Antes de passar aos “contributos” propriamente ditos, creio que é essencial começar por dizer que a “união” entre música e poesia tem sido benéfica para as duas partes. Por um lado, a emoção transmitida pela música torna-se mais inteligível devido à complementaridade trazida pelas palavras; por outro lado, as emoções do «eu poético» são amplificadas, descodificadas ou mesmo renovadas, pelo modo como o compositor dispõe os elementos musicais. Um bom músico, munido de sensibilidade, arte musical e bons conhecimentos literários, consegue «explicar» um poema através da música.

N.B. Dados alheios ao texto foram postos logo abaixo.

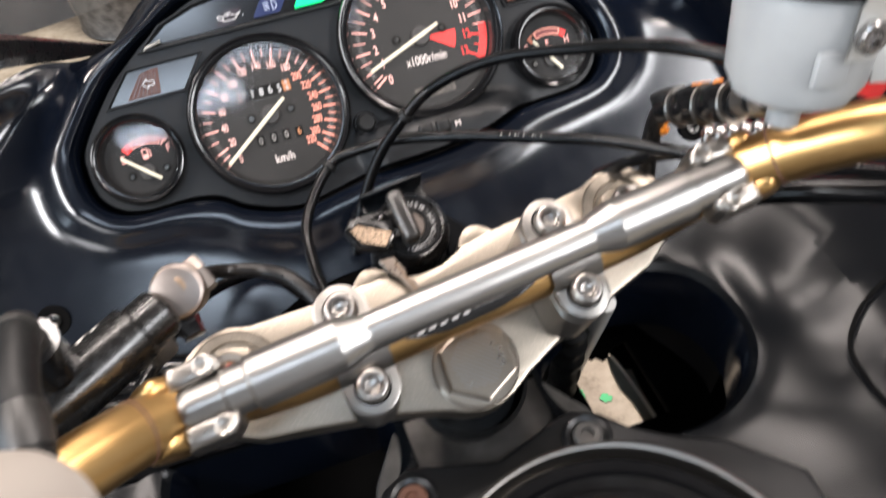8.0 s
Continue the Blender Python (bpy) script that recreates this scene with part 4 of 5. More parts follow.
    for i in range(9):
        a = 60 + 82 * i / 8
        wide = 0.032 * math.sqrt(max(0.0, 1 - ((i - 4) / 4.2) ** 2)) + 0.001
        rows.append([STEER @ Vector((wide * (u / 4 - 1), 0.0218 + 0.01175 * math.cos(radians(a)), 0.031 + 0.01175 * math.sin(radians(a)))) for u in range(9)])
    part("logo_patch", sheet(rows), STICKER_BLACK, hb, "black oval sticker on the bar")
    for side in (-1, 1):
        line = []
        for i in range(1, 8):
            a = 60 + 82 * i / 8
            wide = 0.92 * (0.032 * math.sqrt(max(0.0, 1 - ((i - 4) / 4.2) ** 2)) + 0.001)
            line.append([STEER @ Vector((side * (wide + d), 0.0218 + 0.01185 * math.cos(radians(a)), 0.031 + 0.01185 * math.sin(radians(a)))) for d in (0, -0.0007)])
        part("logo_rim", sheet(line), FLAG_WHITE, hb, "thin pale rim of the oval sticker")
    for k in range(9):
        x = -0.0215 + (0.0052 * k if k < 5 else 0.0262 + 0.0036 * (k - 5))
        tall = (82, 92, 102, 112, 122) if k < 5 else (94, 102, 110, 118)
        lean = 0.0022
        rows = [[STEER @ Vector((x + dx + lean * (94 - a) / 20, 0.0218 + 0.01190 * math.cos(radians(a)), 0.031 + 0.01190 * math.sin(radians(a)))) for dx in (0, 0.0030 if k < 5 else 0.0018)] for a in tall]
        part("logo_bar", sheet(rows), PRINT_GREY, hb)


handlebar()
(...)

1. “Recriar uma época ou um elemento do espaço geográfico.” A música pode recriar um dado momento histórico ou transportar-nos para um espaço geográfico. Por exemplo, um brinquinho no início de uma música remete o poema que se segue para o espaço geográfica da Madeira; uma música medieval remete-nos para essa época; uma guitarra portuguesa e um fado pode transportar um estrangeiro para Portugal.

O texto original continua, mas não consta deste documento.